• YOUR TASK:
Pictures within the data are to be left out; everything else must be reproduced exactly.
BEGIN PROVIDED DATA
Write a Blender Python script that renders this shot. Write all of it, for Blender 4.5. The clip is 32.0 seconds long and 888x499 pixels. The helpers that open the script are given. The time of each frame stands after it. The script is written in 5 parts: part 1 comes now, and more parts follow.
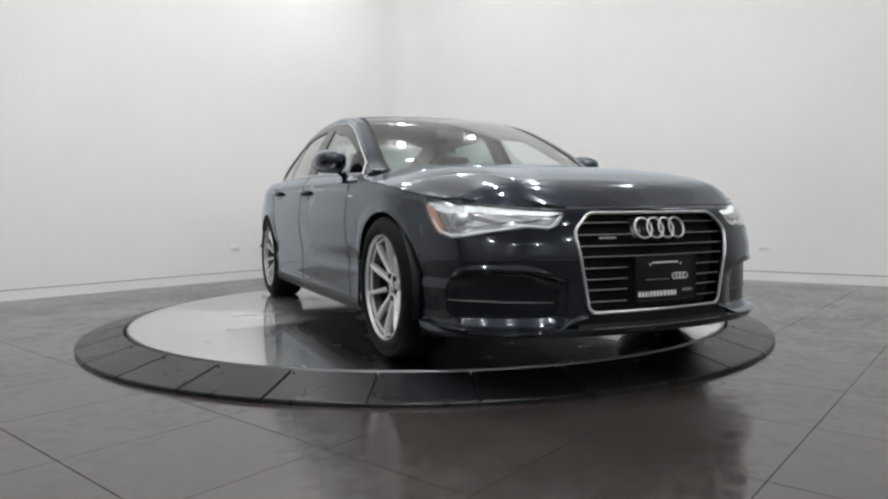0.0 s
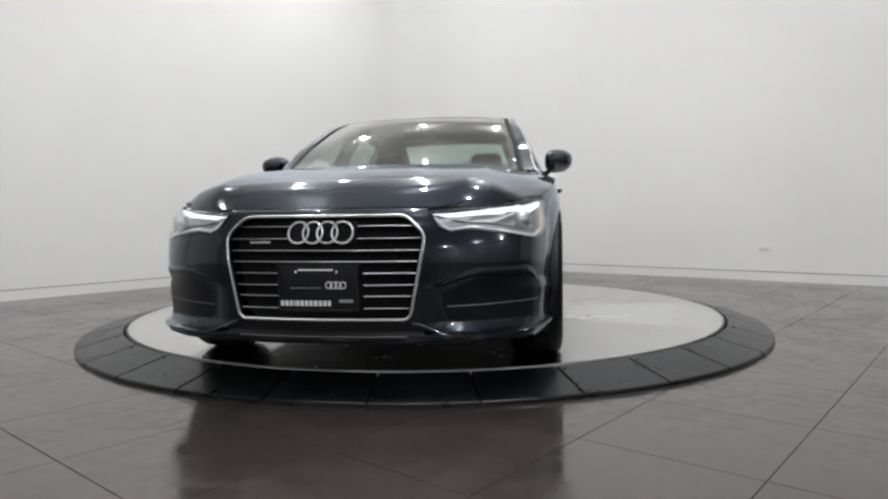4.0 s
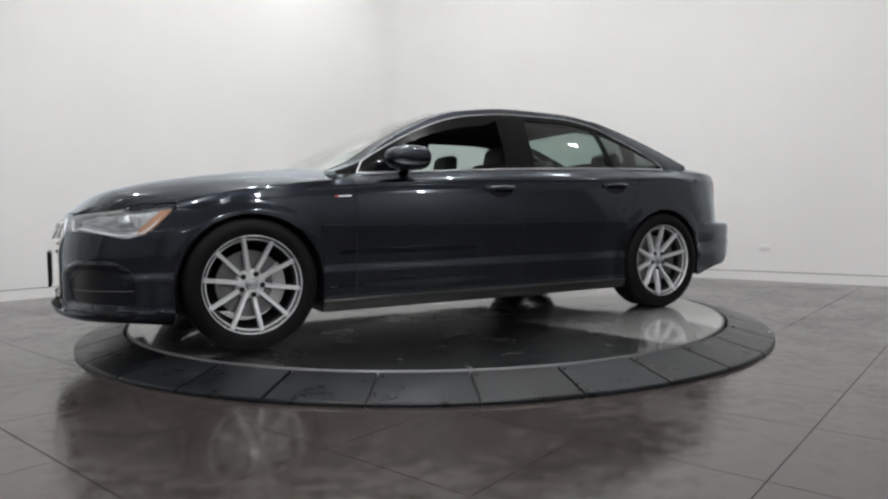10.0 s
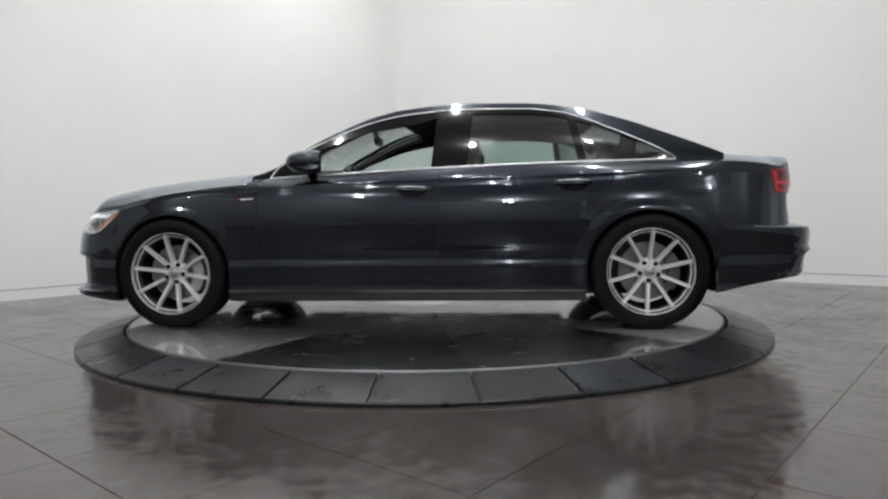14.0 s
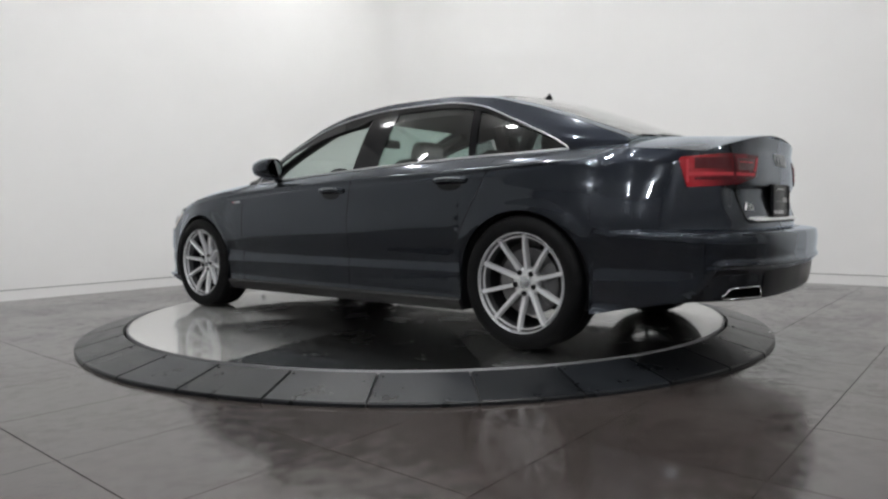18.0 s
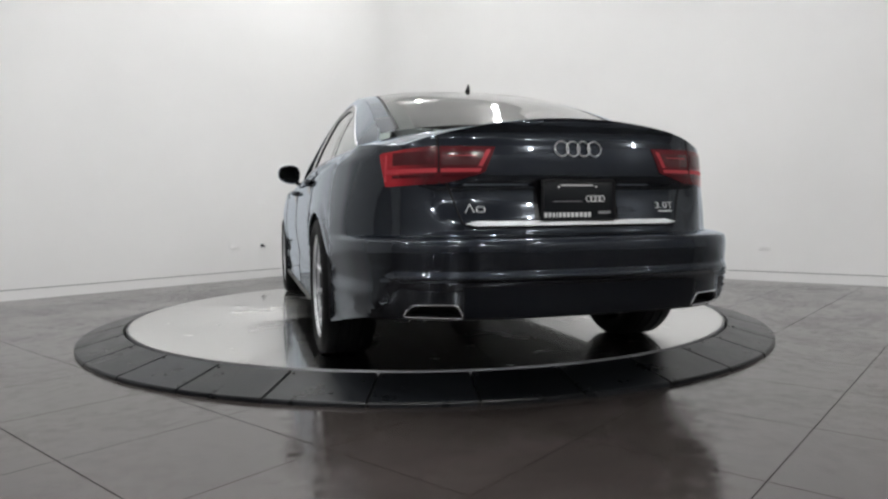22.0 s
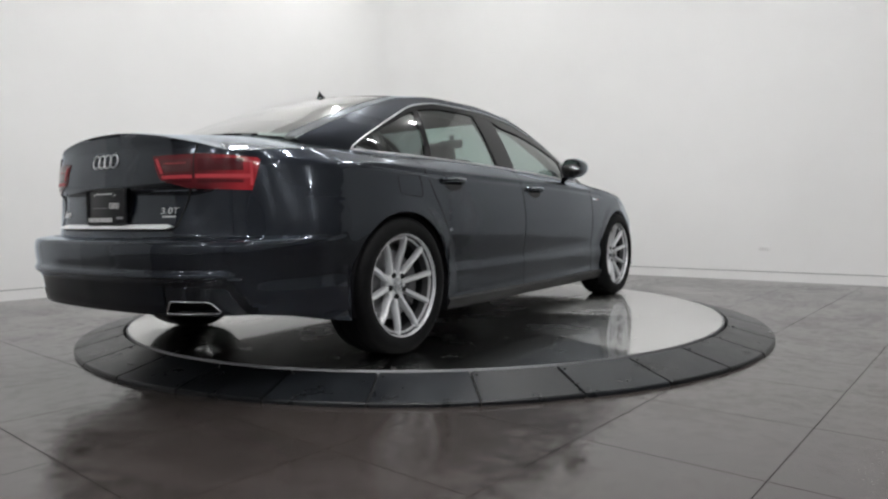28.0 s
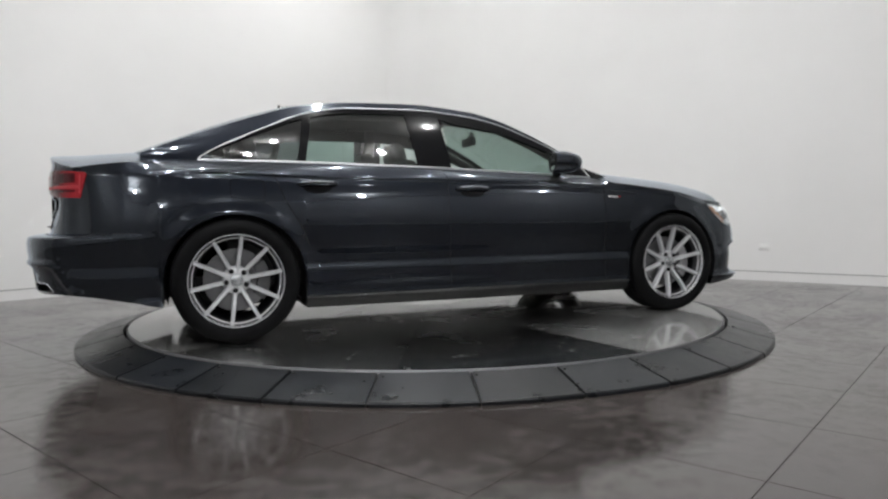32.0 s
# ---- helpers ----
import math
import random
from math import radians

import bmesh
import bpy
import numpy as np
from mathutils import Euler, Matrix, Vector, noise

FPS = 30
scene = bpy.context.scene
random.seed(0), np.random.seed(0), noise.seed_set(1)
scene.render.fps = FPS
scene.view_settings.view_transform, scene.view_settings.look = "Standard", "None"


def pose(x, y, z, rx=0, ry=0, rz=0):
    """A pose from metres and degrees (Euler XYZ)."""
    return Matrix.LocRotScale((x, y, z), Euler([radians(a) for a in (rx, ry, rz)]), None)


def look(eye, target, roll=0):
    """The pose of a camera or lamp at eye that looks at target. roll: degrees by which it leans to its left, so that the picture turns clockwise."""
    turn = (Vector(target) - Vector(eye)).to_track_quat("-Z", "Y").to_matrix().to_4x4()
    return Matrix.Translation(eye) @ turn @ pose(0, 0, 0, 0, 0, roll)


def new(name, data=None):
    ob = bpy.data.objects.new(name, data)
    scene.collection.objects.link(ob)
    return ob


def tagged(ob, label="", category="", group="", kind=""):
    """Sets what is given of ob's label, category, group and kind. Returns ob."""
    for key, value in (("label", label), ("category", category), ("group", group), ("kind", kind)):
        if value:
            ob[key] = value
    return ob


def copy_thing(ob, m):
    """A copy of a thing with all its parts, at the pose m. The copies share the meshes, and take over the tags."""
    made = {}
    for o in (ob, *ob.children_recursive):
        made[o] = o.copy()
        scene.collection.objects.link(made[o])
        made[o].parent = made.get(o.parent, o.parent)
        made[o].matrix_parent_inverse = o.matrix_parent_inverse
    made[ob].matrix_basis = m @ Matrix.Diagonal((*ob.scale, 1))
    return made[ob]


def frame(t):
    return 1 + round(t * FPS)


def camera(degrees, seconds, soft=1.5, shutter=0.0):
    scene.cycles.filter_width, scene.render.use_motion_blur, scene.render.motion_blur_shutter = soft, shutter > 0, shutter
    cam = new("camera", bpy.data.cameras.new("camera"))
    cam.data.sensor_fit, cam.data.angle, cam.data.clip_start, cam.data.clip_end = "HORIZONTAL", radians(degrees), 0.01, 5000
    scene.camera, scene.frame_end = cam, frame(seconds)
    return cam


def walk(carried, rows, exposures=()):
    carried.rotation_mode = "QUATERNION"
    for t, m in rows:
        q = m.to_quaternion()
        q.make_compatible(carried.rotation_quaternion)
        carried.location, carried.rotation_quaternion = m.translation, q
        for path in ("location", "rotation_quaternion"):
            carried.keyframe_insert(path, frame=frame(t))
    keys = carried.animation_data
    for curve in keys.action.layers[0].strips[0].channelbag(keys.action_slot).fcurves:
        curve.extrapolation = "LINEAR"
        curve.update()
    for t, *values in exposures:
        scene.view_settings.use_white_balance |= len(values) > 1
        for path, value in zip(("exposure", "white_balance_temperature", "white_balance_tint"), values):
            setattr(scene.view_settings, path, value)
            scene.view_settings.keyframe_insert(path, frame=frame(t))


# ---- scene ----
# ---- camera: stands still on a low stand in front of the turntable ----
EYE = Vector((0.0, -4.956, 0.769))
AIM = Vector((math.sin(radians(1.392)) * math.cos(radians(2.95)),
              math.cos(radians(1.392)) * math.cos(radians(2.95)), -math.sin(radians(2.95))))
cam = camera(67.04, 32.0, soft=2.4)
SHOT = look(EYE, EYE + AIM, -0.68)
walk(cam, [(0.0, SHOT), (32.0, SHOT)], exposures=((0.0, 0.0), (32.0, 0.0)))

DISC_Z = 0.085            # top of the rotating disc above the floor
CAR_OFF = (0.042, 0.026)  # car's mid-wheelbase from the disc's axis


def table_yaw(t):
    """Degrees by which the disc and the car are turned at t seconds."""
    k = min(1.0, t / 11)
    return -66.90 - 8.546 * t + 0.5 * (1 - k * k * (3 - 2 * k))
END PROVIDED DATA
• ANSWER:
Write a Blender Python script that renders this shot. Write all of it, for Blender 4.5. The clip is 32.0 seconds long and 888x499 pixels. The helpers that open the script are given. The time of each frame stands after it. The script is written in 5 parts: part 1 comes now, and more parts follow.
0.0 s
4.0 s
10.0 s
14.0 s
18.0 s
22.0 s
28.0 s
32.0 s
# ---- helpers ----
import math
import random
from math import radians

import bmesh
import bpy
import numpy as np
from mathutils import Euler, Matrix, Vector, noise

FPS = 30
scene = bpy.context.scene
random.seed(0), np.random.seed(0), noise.seed_set(1)
scene.render.fps = FPS
scene.view_settings.view_transform, scene.view_settings.look = "Standard", "None"


def pose(x, y, z, rx=0, ry=0, rz=0):
    """A pose from metres and degrees (Euler XYZ)."""
    return Matrix.LocRotScale((x, y, z), Euler([radians(a) for a in (rx, ry, rz)]), None)


def look(eye, target, roll=0):
    """The pose of a camera or lamp at eye that looks at target. roll: degrees by which it leans to its left, so that the picture turns clockwise."""
    turn = (Vector(target) - Vector(eye)).to_track_quat("-Z", "Y").to_matrix().to_4x4()
    return Matrix.Translation(eye) @ turn @ pose(0, 0, 0, 0, 0, roll)


def new(name, data=None):
    ob = bpy.data.objects.new(name, data)
    scene.collection.objects.link(ob)
    return ob


def tagged(ob, label="", category="", group="", kind=""):
    """Sets what is given of ob's label, category, group and kind. Returns ob."""
    for key, value in (("label", label), ("category", category), ("group", group), ("kind", kind)):
        if value:
            ob[key] = value
    return ob


def copy_thing(ob, m):
    """A copy of a thing with all its parts, at the pose m. The copies share the meshes, and take over the tags."""
    made = {}
    for o in (ob, *ob.children_recursive):
        made[o] = o.copy()
        scene.collection.objects.link(made[o])
        made[o].parent = made.get(o.parent, o.parent)
        made[o].matrix_parent_inverse = o.matrix_parent_inverse
    made[ob].matrix_basis = m @ Matrix.Diagonal((*ob.scale, 1))
    return made[ob]


def frame(t):
    return 1 + round(t * FPS)


def camera(degrees, seconds, soft=1.5, shutter=0.0):
    scene.cycles.filter_width, scene.render.use_motion_blur, scene.render.motion_blur_shutter = soft, shutter > 0, shutter
    cam = new("camera", bpy.data.cameras.new("camera"))
    cam.data.sensor_fit, cam.data.angle, cam.data.clip_start, cam.data.clip_end = "HORIZONTAL", radians(degrees), 0.01, 5000
    scene.camera, scene.frame_end = cam, frame(seconds)
    return cam


def walk(carried, rows, exposures=()):
    carried.rotation_mode = "QUATERNION"
    for t, m in rows:
        q = m.to_quaternion()
        q.make_compatible(carried.rotation_quaternion)
        carried.location, carried.rotation_quaternion = m.translation, q
        for path in ("location", "rotation_quaternion"):
            carried.keyframe_insert(path, frame=frame(t))
    keys = carried.animation_data
    for curve in keys.action.layers[0].strips[0].channelbag(keys.action_slot).fcurves:
        curve.extrapolation = "LINEAR"
        curve.update()
    for t, *values in exposures:
        scene.view_settings.use_white_balance |= len(values) > 1
        for path, value in zip(("exposure", "white_balance_temperature", "white_balance_tint"), values):
            setattr(scene.view_settings, path, value)
            scene.view_settings.keyframe_insert(path, frame=frame(t))


# ---- scene ----
# ---- camera: stands still on a low stand in front of the turntable ----
EYE = Vector((0.0, -4.956, 0.769))
AIM = Vector((math.sin(radians(1.392)) * math.cos(radians(2.95)),
              math.cos(radians(1.392)) * math.cos(radians(2.95)), -math.sin(radians(2.95))))
cam = camera(67.04, 32.0, soft=2.4)
SHOT = look(EYE, EYE + AIM, -0.68)
walk(cam, [(0.0, SHOT), (32.0, SHOT)], exposures=((0.0, 0.0), (32.0, 0.0)))

DISC_Z = 0.085            # top of the rotating disc above the floor
CAR_OFF = (0.042, 0.026)  # car's mid-wheelbase from the disc's axis


def table_yaw(t):
    """Degrees by which the disc and the car are turned at t seconds."""
    k = min(1.0, t / 11)
    return -66.90 - 8.546 * t + 0.5 * (1 - k * k * (3 - 2 * k))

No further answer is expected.